Buechner on Preaching
Frederick Buechner was an author, pastor, and writer who knew how to get right to the heart of the matter. In the third part of his autobiography, he writes about teaching a preaching class at Harvard Divinity school. Many of his students were professed atheists, and he reflects on how class changed his view of preaching.
I HAD NEVER understood so clearly before what preaching is to me. Basically, it is to proclaim a Mystery before which, before whom, even our most exalted ideas turn to straw. It is also to proclaim this Mystery with a passion that ideas alone have little to do with. It is to try to put the Gospel into words not the way you would compose an essay but the way you would write a poem or a love letter—putting your heart into it, your own excitement, most of all your own life.

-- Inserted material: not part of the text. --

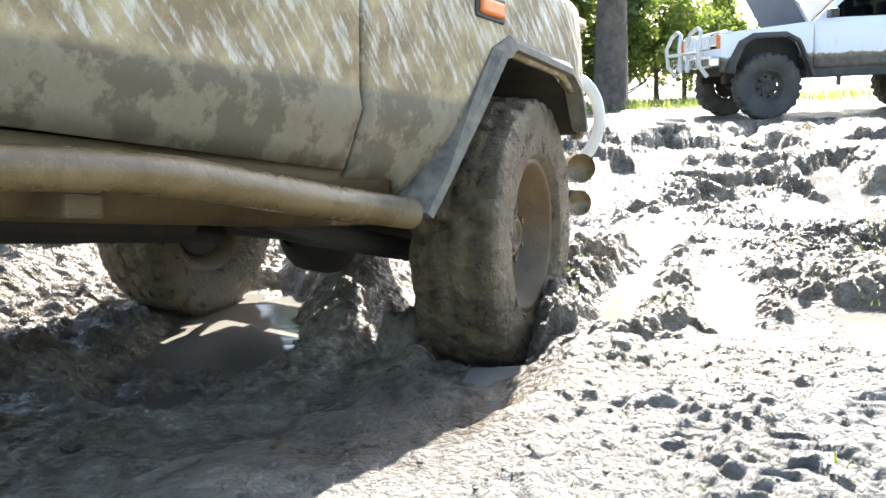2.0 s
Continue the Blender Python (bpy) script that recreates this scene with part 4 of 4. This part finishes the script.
def flare_strip(line, x0, x1, sx, wide, mat, car):
    bm = bmesh.new()
    rings = []
    for i, (y, z) in enumerate(line):
        q0, q1 = line[max(i - 1, 0)], line[min(i + 1, len(line) - 1)]
        d = Vector((q1[0] - q0[0], q1[1] - q0[1])).normalized()
        nx, nz = -d.y, d.x
        rings.append([bm.verts.new((sx * x0, y, z)), bm.verts.new((sx * x1, y, z)), bm.verts.new((sx * x1, y + nx * 0.03, z + nz * 0.03)), bm.verts.new((sx * x0, y + nx * wide, z + nz * wide))])
    for r0, r1 in zip(rings, rings[1:]):
        for k in range(4):
            bm.faces.new((r0[k], r0[(k + 1) % 4], r1[(k + 1) % 4], r1[k]))
    bm.faces.new(rings[0])
    bm.faces.new(rings[-1][::-1])
    bmesh.ops.recalc_face_normals(bm, faces=bm.faces[:])
    return part("arch_flare", bm, mat, car, "dark grey wheel-arch flare")


def build_estate():
    car = new("estate_car", None)
    tagged(car, "white three-door off-road estate parked with its bonnet propped open", "car")
    belt = 1.23
    for sx in (1, -1):
        part("rear_quarter_panel", j_panel(-0.95, 0.86, lambda y: arch_z(J_REAR_ARCH, y, 0.58), lambda y: belt, sx, 36), JEEP_PAINT, car, "white rear quarter, dark and muddy low down", True)
        d = part("front_door", j_panel(0.872, 2.02, lambda y: 0.58, lambda y: belt, sx, 14), JEEP_PAINT, car, "white front door with a dark lower half", True)
        part("door_handle", box(0.84, 0.875, 0.98, 1.14, 1.10, 1.13, 0.01, m=Matrix.Diagonal((sx, 1, 1, 1))), TRIM, d, "black door handle")
        part("front_wing", j_panel(2.032, 3.18, lambda y: arch_z(J_FRONT_ARCH, y, 0.60), lambda y: 1.20 - 0.10 * max(0, y - 2.0), sx, 30), JEEP_PAINT, car, "white front wing spattered with mud", True)
        flare_strip(J_FRONT_ARCH, 0.80, 0.93, sx, 0.09, DARK_RUBBER, car)
        flare_strip(J_REAR_ARCH, 0.80, 0.93, sx, 0.09, DARK_RUBBER, car)
        part("sill", box(0.62, 0.83, 0.45, 2.1, 0.48, 0.60, 0.02, m=Matrix.Diagonal((sx, 1, 1, 1))), DARK_RUBBER, car, "dark sill guard")

        def pane(y0, y1, r0, r1, dx=0.0):
            return [[(sx * (curve_at(J_SIDE, z) - 0.01 + dx), a0 + (b0 - a0) * t, z) for t, z in ((0, belt), (0.5, 1.45), (1, 1.66))] for a0, b0 in ((y0, r0), (y1, r1))]
        part("rear_side_window", sheet(pane(-0.75, 0.80, -0.62, 0.80), 0.005, (-sx, 0, 0)), DARK_GLASS, car, "dark tinted rear side glass")
        part("front_side_window", sheet(pane(0.92, 1.88, 0.92, 1.42), 0.005, (-sx, 0, 0)), DARK_GLASS, car, "door glass")
        for q in ((-0.95, -0.75, -0.80, -0.62), (0.80, 0.92, 0.80, 0.92), (1.88, 1.99, 1.42, 1.51)):
            part("window_pillar", sheet(pane(*q, 0.004), 0.04, (-sx, 0, 0)), JEEP_PAINT, car)
        part("roof_edge", sheet([[(sx * curve_at(J_SIDE, z), y, z) for z in (1.65, 1.70, 1.74)] for y in np.linspace(-0.85, 1.52, 8)], 0.04, (-sx, 0, 0)), JEEP_PAINT, car)
        part("drip_rail", tube([(sx * 0.68, y, 1.725 if y < 1.5 else 1.69) for y in (-0.8, 0.3, 1.4, 1.54)], 0.012, 8), TRIM, car)
        part("roof_bar", tube([(sx * 0.56, -0.7, 1.83), (sx * 0.56, 0.3, 1.84), (sx * 0.56, 1.1, 1.82)], 0.014, 8), TRIM, car, "dark roof rail")
        mir = part("door_mirror", box(0.86, 1.02, 1.80, 1.90, 1.22, 1.35, 0.025, m=Matrix.Diagonal((sx, 1, 1, 1))), TRIM, car, "black door mirror")
        part("head_lamp", box(sx * 0.56 - 0.12, sx * 0.56 + 0.12, 3.15, 3.21, 0.93, 1.07, 0.015), LENS_CLEAR, car, "square head lamp")
        part("side_lamp", box(sx * 0.745 - 0.045, sx * 0.745 + 0.045, 3.10, 3.205, 0.90, 1.08, 0.012), LENS_ORANGE, car)
        part("wheel_well", box(0.40, 0.55, JWB - 0.5, JWB + 0.46, 0.45, 1.05, 0.02, m=Matrix.Diagonal((sx, 1, 1, 1))), UNDER, car)
        part("tail_lamp", box(0.66, 0.82, -0.99, -0.92, 0.85, 1.15, 0.012, m=Matrix.Diagonal((sx, 1, 1, 1))), LENS_RED, car)
    part("roof", sheet([[(x, y, 1.745 + 0.03 * math.cos(x * 2)) for x in np.linspace(-0.66, 0.66, 9)] for y in np.linspace(-0.88, 1.52, 8)], 0.035, (0, 0, -1)), JEEP_PAINT, car, "white roof", True)
    part("windscreen", sheet([[(x, 2.0 - 0.47 * t, 1.20 + 0.52 * t) for t in (0, 0.5, 1)] for x in np.linspace(-0.66, 0.66, 5)], 0.006, (0, -1, 0)), GLASS, car, "windscreen reflecting the sky")
    part("floor_pan", box(-0.70, 0.70, -0.9, 2.05, 0.50, 0.60, 0.02), UNDER, car)
    part("rear_wall", box(-0.74, 0.74, -0.96, -0.90, 0.58, 1.24, 0.02), JEEP_PAINT, car)
    part("tailgate_glass", box(-0.60, 0.60, -0.93, -0.92, 1.25, 1.65), GLASS, car)
    part("engine_bay", box(-0.50, 0.50, 2.05, 3.08, 0.55, 1.02, 0.03), UNDER, car, "dark engine bay")
    part("scuttle", box(-0.74, 0.74, 1.98, 2.12, 1.08, 1.19, 0.02), TRIM, car)
    part("dashboard", box(-0.7, 0.7, 1.6, 1.95, 0.95, 1.2, 0.05), TRIM, car)
    for x in (-0.36, 0.36):
        s = part("seat", box(x - 0.24, x + 0.24, 0.9, 1.4, 0.75, 0.98, 0.06), SEAT, car, "dark cloth seat")
        part("seat_back", box(x - 0.23, x + 0.23, 0.78, 0.92, 0.9, 1.42, 0.05), SEAT, s)
        part("head_rest", box(x - 0.13, x + 0.13, 0.78, 0.88, 1.44, 1.6, 0.04), SEAT, s)
    part("rear_bench", box(-0.6, 0.6, -0.15, 0.0, 0.75, 1.35, 0.05), SEAT, car)
    # front end
    grille = part("grille", box(-0.42, 0.42, 3.15, 3.19, 0.90, 1.09, 0.01), TRIM, car, "black grille with upright slots")
    for k in range(9):
        x = -0.40 + k * 0.1
        part("grille_bar", box(x - 0.022, x + 0.022, 3.18, 3.215, 0.90, 1.09, 0.008), JEEP_PAINT, grille)
    part("front_panel", box(-0.79, 0.79, 3.10, 3.17, 0.66, 0.90, 0.015), JEEP_PAINT, car)
    part("slam_panel", box(-0.78, 0.78, 3.03, 3.17, 1.085, 1.12, 0.012), JEEP_PAINT, car)
    bump = part("front_bumper", box(-0.85, 0.85, 3.20, 3.34, 0.66, 0.80, 0.03), CHROME, car, "dull chrome front bumper")
    for sx in (1, -1):
        part("bull_bar_hoop", tube([(sx * 0.66, 3.30, 0.56), (sx * 0.70, 3.42, 0.70), (sx * 0.72, 3.44, 0.95), (sx * 0.66, 3.38, 1.12), (sx * 0.45, 3.36, 1.17), (sx * 0.22, 3.38, 1.12), (sx * 0.16, 3.42, 0.95), (sx * 0.16, 3.40, 0.62)], 0.028, 10), LENS_CLEAR, bump, "pale tube hoop of the bull bar", True)
    part("bull_bar_cross", tube([(-0.72, 3.43, 0.86), (0.72, 3.43, 0.86)], 0.024, 10), LENS_CLEAR, bump, smooth=True)
    # bonnet, hinged at the windscreen and standing open
    hood = sheet([[(x, y, 0.02 * math.cos(x * 1.6)) for x in np.linspace(-0.72, 0.72, 9)] for y in np.linspace(0, 1.12, 8)], 0.03, (0, 0, -1))
    bmesh.ops.transform(hood, matrix=pose(0, 2.06, 1.20, 62), verts=hood.verts[:])
    part("bonnet", hood, BONNET, car, "open bonnet with its dark underside outwards")
    part("bonnet_stay", tube([(0.5, 2.9, 1.08), (0.45, 2.5, 1.85)], 0.008, 6), TRIM, car)
    for y in (0.0, JWB):
        ax = part("axle", tube([(-0.6, y, 0.40), (0.6, y, 0.40)], 0.045, 12), UNDER, car)
        part("differential", tube([(0.1, y - 0.12, 0.4), (0.1, y, 0.4), (0.1, y + 0.1, 0.4)], [0.05, 0.14, 0.05], 12), UNDER, ax)
    for y in (JWB, 0.0):
        for sx in (1, -1):
            w = build_wheel(car, "dark muddy wheel", 0.41, 0.27, 0.200, DARK_RUBBER, DARK_RUBBER, 22, 0.03, 0.04)
            w.matrix_basis = pose(sx * 0.76, y, 0.40, 30 * y, 0, 0 if sx > 0 else 180)
    # final proportions of the body above the bonnet line
    for ob in car.children:
        if not ob.name.startswith("wheel"):
            for v in ob.data.vertices:
                v.co.z = min(v.co.z, 1.05) + 0.88 * max(0.0, v.co.z - 1.05)
    return car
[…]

It is to speak words that you hope may, by grace, be bearers not simply of new understanding but of new life both for the ones you are speaking to and also for you. Out of that life, who knows what new ideas about peace and honesty and social responsibility may come, but they are the fruits of the preaching, not the roots of it. Another Unitarian Universalist student said once that what he believed in was faith, and when I asked him faith in what, his answer was faith in faith. I don't mean to disparage him—he was doing the best he could—but it struck me that having faith in faith was as barren as being in love with love or having money that you spend only on the accumulation of more money. It struck me too that to attend a divinity school when you did not believe in divinity involved a peculiarly depressing form of bankruptcy, and there were times as I wandered through those corridors that I felt a little like Alice on the far side of the looking glass.